For "mainstream" editors and reporters who would like to pre-empt this possible scenario, the road to a different fate might begin with some of the "introspection" that Bush and his father abhor. At USA TODAY, it might start with a careful look the paper's mission statement, located on "the national newspaper' masthead," where we learn that the paper "hopes to serve as a forum for better understanding and unity to help make the USA truly one nation." We are all for "better understanding," but the rest of that mission statement expresses a rather fascist ideal. You don't have to be a professional actor to spend a big part of your daily life acting out externally assigned roles - "pretending to be someone you are not." Such role-playing is a dominant requirement of the American workplace - pretty much the essence of the modern employer-employee relationship.
As far as I can tell, the role being played by USA TODAY reporters and by many others in America's corporate communications empire is precisely to manufacture consent. It is to promote the sort of flawed misunderstanding that promotes a dangerous, authoritarian "unity" based more on the totalitarian groupthink model of the Third Reich than on the republican ideals of America's founders.
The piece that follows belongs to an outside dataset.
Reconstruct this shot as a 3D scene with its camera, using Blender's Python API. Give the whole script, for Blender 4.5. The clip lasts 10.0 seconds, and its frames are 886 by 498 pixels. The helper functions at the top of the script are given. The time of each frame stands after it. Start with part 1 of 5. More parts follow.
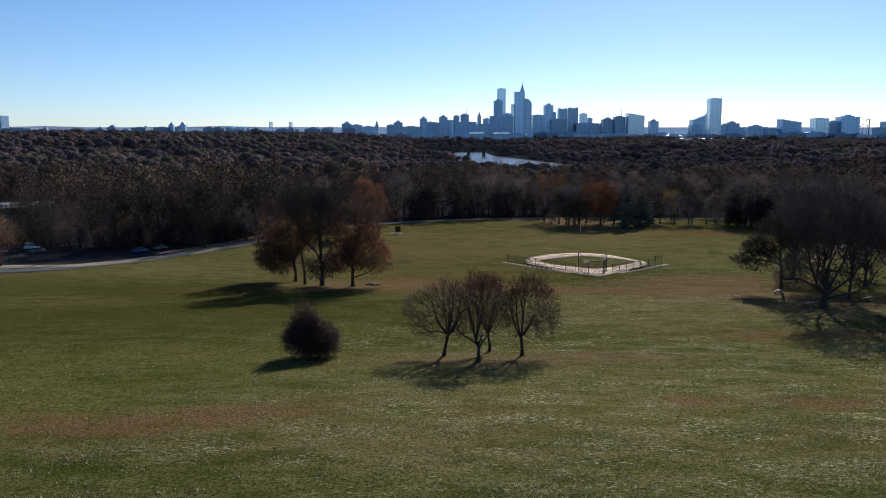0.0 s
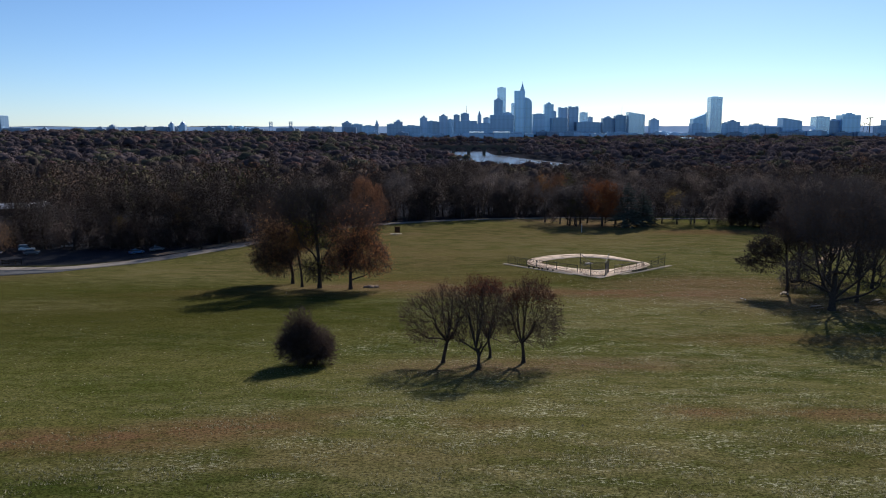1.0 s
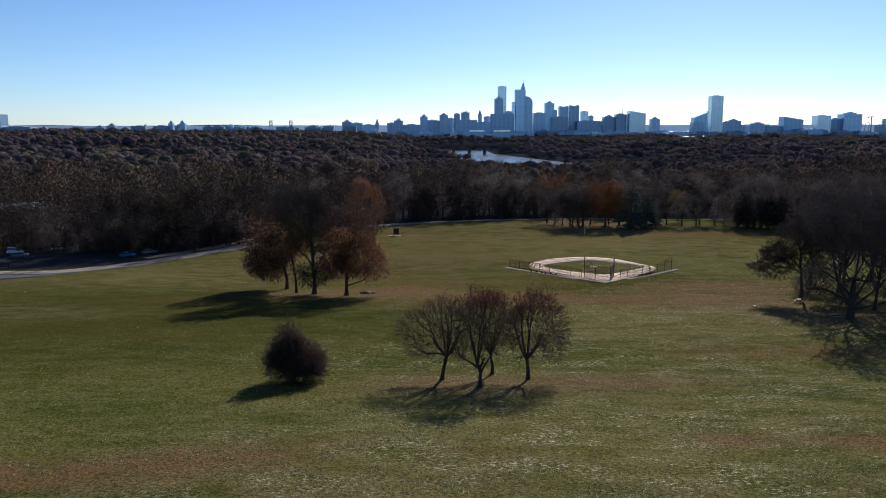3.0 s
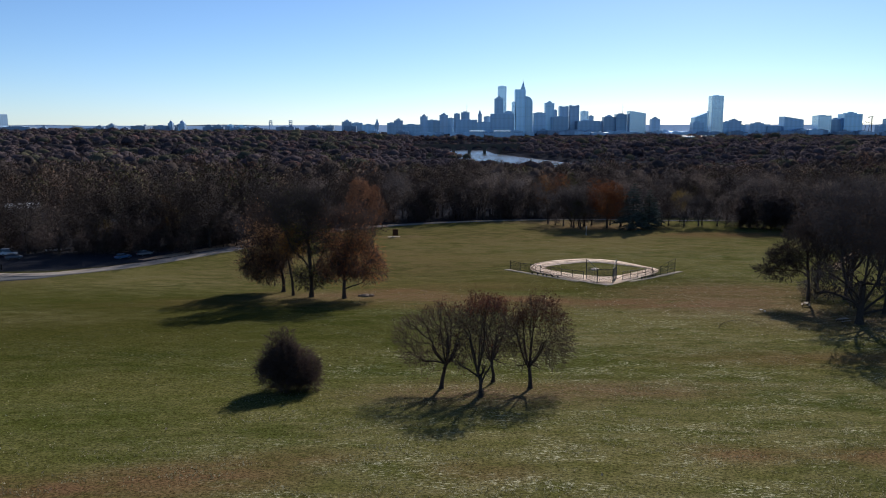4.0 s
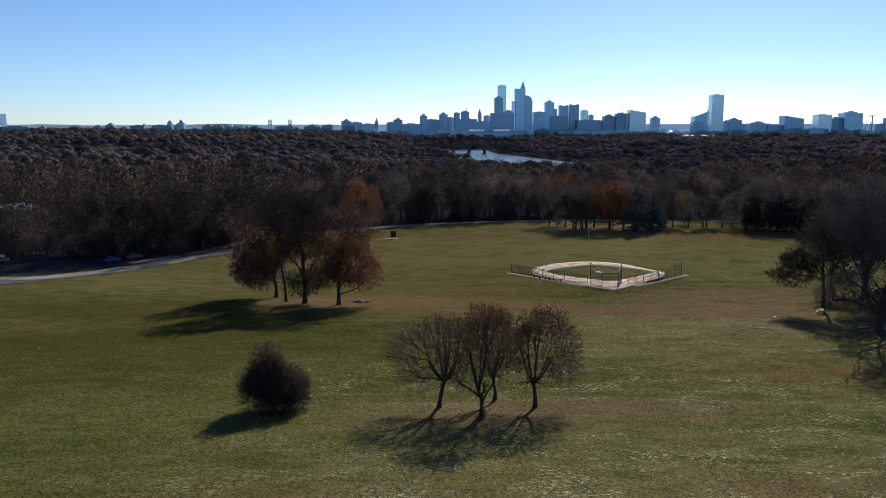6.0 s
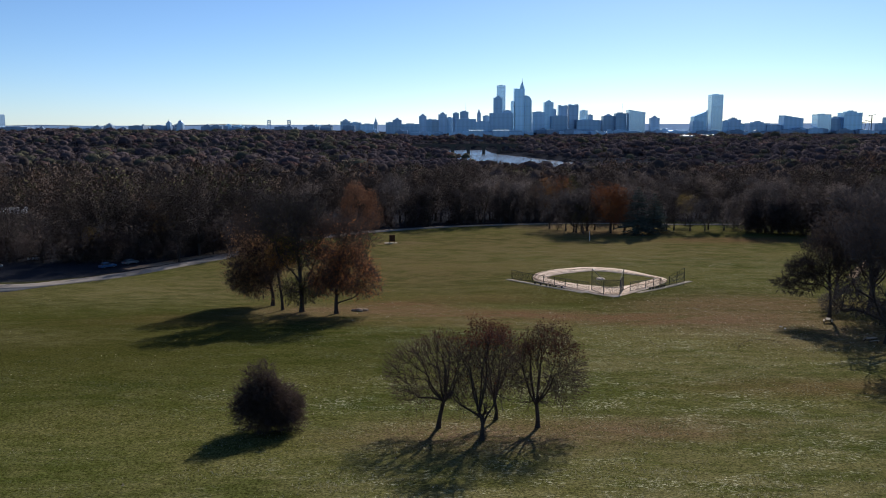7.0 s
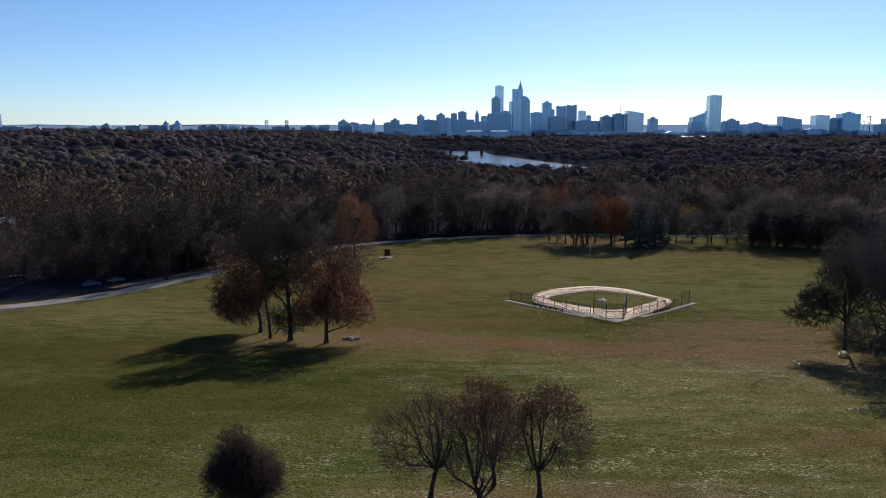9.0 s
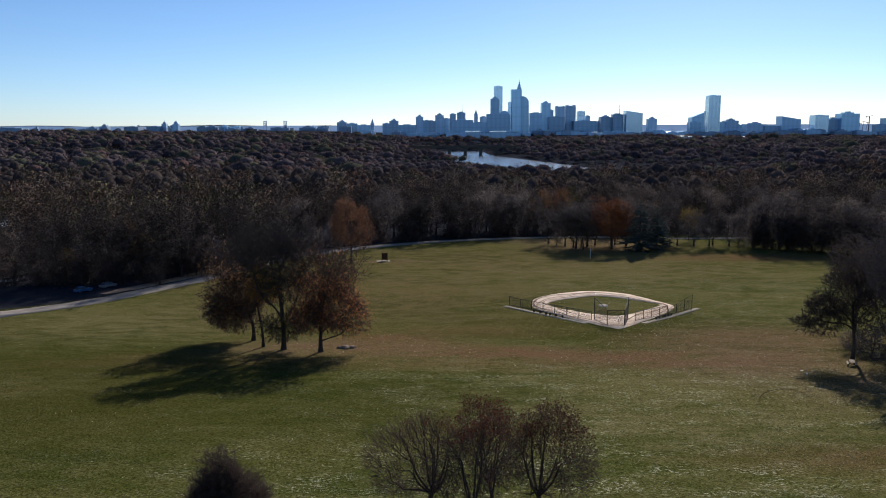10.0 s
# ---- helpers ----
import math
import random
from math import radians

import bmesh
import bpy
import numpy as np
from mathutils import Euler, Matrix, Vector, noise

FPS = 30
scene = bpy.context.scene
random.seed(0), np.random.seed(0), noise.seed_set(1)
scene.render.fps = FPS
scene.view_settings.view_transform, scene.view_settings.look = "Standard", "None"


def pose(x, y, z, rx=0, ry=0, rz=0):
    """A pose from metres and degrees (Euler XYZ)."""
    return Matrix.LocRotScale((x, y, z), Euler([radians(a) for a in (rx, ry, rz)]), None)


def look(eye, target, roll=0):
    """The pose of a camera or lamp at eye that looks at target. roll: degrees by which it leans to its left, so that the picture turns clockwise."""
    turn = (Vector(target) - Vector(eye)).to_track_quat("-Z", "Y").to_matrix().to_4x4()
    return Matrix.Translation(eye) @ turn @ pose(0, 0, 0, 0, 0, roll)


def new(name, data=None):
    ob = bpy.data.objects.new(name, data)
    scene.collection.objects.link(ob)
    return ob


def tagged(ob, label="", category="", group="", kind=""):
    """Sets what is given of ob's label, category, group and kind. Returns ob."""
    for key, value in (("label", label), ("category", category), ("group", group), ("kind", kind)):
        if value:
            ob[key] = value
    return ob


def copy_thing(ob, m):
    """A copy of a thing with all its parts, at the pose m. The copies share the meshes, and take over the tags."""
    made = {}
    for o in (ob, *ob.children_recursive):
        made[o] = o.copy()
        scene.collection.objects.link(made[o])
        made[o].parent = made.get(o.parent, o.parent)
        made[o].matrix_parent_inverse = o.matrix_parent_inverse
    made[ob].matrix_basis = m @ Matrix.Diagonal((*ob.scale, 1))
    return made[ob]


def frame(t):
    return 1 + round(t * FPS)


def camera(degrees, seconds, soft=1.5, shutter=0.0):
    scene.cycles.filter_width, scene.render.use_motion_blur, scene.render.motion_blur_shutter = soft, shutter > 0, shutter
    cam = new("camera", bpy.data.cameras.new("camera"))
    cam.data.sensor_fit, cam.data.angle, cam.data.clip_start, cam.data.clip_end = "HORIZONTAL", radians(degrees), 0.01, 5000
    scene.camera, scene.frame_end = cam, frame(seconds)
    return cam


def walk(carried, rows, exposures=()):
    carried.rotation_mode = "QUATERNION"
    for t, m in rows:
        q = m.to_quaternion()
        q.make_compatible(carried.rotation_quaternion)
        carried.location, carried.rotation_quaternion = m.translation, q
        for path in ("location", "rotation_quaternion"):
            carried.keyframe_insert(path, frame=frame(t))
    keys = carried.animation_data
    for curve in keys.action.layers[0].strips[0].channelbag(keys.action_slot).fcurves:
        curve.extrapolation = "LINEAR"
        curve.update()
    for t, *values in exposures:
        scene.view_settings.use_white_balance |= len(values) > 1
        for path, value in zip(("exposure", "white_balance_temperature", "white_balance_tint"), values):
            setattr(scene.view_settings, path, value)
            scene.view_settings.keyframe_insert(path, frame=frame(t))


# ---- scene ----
cam = camera(57.0, 10.0, soft=1.0)
PATH = [
    (0, (-0.035, -0.893, 29.687), (-0.035, 1.085, 29.39), 0.0),
    (0.5, (0.02, 0.656, 29.709), (0.02, 2.633, 29.411), 0.0),
    (1, (0.164, 2.34, 29.786), (0.163, 4.317, 29.487), -0.1),
    (1.5, (0.204, 3.955, 29.856), (0.203, 5.933, 29.556), -0.0),
    (2, (0.261, 5.704, 29.91), (0.259, 7.682, 29.61), -0.1),
    (2.5, (0.309, 7.419, 29.924), (0.307, 9.396, 29.623), -0.1),
    (4, (0.418, 12.401, 29.901), (0.416, 14.378, 29.599), -0.1),
    (4.5, (0.524, 14.091, 29.845), (0.521, 16.068, 29.543), -0.1),
    (5, (0.53, 15.867, 29.75), (0.528, 17.844, 29.448), -0.1),
    (5.5, (0.581, 17.639, 29.644), (0.579, 19.616, 29.341), -0.1),
    (7, (0.628, 22.141, 30.882), (0.628, 24.118, 30.578), -0.2),
    (7.5, (0.566, 23.94, 31.763), (0.568, 25.917, 31.458), -0.1),
    (8, (0.628, 25.625, 32.777), (0.63, 27.602, 32.471), -0.1),
    (8.5, (0.735, 27.557, 33.64), (0.739, 29.534, 33.336), -0.1),
    (9, (1.101, 30.141, 34.574), (1.106, 32.118, 34.269), -0.1),
    (9.5, (1.233, 32.097, 34.907), (1.238, 34.073, 34.602), -0.1),
    (10, (1.467, 34.022, 35.038), (1.474, 35.998, 34.734), -0.2),
]
walk(cam, [(t, look(eye, target, roll)) for t, eye, target, roll in PATH], exposures=[(0.0, 0.3, 5700, 10), (10.0, 0.3, 5700, 10)])

# ---- world, sun, exposure ----
SUN_AZ, SUN_EL = radians(18.0), radians(26.8)
world = bpy.data.worlds.new("sky")
scene.world = world
world.use_nodes = True
wn = world.node_tree.nodes
sky = wn.new("ShaderNodeTexSky")
sky.sky_type = "NISHITA"
sky.sun_disc = False
sky.sun_elevation, sky.sun_rotation = SUN_EL, SUN_AZ
sky.altitude, sky.air_density, sky.dust_density, sky.ozone_density = 60, 0.72, 0.12, 3.8
world.node_tree.links.new(sky.outputs["Color"], wn["Background"].inputs["Color"])
wn["Background"].inputs["Strength"].default_value = 0.078
sun = new("sun", bpy.data.lights.new("sun", "SUN"))
sun.data.energy, sun.data.angle, sun.data.color = 5.0, radians(0.55), (1.0, 0.88, 0.74)
sun.matrix_world = look((400 * math.sin(SUN_AZ) * math.cos(SUN_EL), 400 * math.cos(SUN_AZ) * math.cos(SUN_EL), 400 * math.sin(SUN_EL)), (0, 0, 0))


# ---- the lie of the land ----
PROFILE_Y = [-600, -200, -40, 20, 50, 77, 99, 125, 152, 175, 193, 205, 245, 300, 345, 420, 700, 1000, 1250, 2000, 2600, 3050, 3400, 3650, 4200, 4750, 6000]
PROFILE_Z = [9, 9, 8.2, 7.0, 5.6, 3.3, 0.1, -1.4, -3.0, -4.9, -7.0, -7.5, -7.6, -8.8, -9.6, -14, -23, -27, -28, -25, -28, -29, -20, -8, 6, 17, 20]
_yy = np.arange(-600, 6000, 4.0)
_zz = np.interp(_yy, PROFILE_Y, PROFILE_Z)
_kern = np.exp(-0.5 * (np.arange(-12, 13) / 3.5) ** 2)
_zs = np.convolve(np.pad(_zz, 12, mode="edge"), _kern / _kern.sum(), mode="valid")
RIVER = [(62, 2480, 66), (66, 2330, 64), (72, 2190, 62), (122, 1870, 84), (190, 1580, 84), (246, 1400, 56)]


def river_gap(x, y):
    """Distance from the river's banks (negative on the water)."""
    x, y = np.asarray(x, float), np.asarray(y, float)
    best = np.full(np.broadcast(x, y).shape, 1e9)
    for (ax, ay, aw), (bx, by, bw) in zip(RIVER, RIVER[1:]):
        dx, dy = bx - ax, by - ay
        k = np.clip(((x - ax) * dx + (y - ay) * dy) / (dx * dx + dy * dy), 0, 1)
        best = np.minimum(best, np.hypot(x - ax - k * dx, y - ay - k * dy) - (aw + k * (bw - aw)))
    return best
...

As for the rest of us, the "rabble" whose majority opposition is declared irrelevant by the planners of the "inevitable" and "imminent" "war," "mainstream" media complicity in the apparently forthcoming assault on Iraq contains a number of lessons. One of the most obvious is our desperate need for democratic media reform. The goal behind such reform would be to make the USA truly a democratic nation, one in which media claims of egalitarian people-friendliness are not disingenuous and coverage reflects the whole truth, not the inherently flawed version propounded by masters of hierarchy at home and abroad.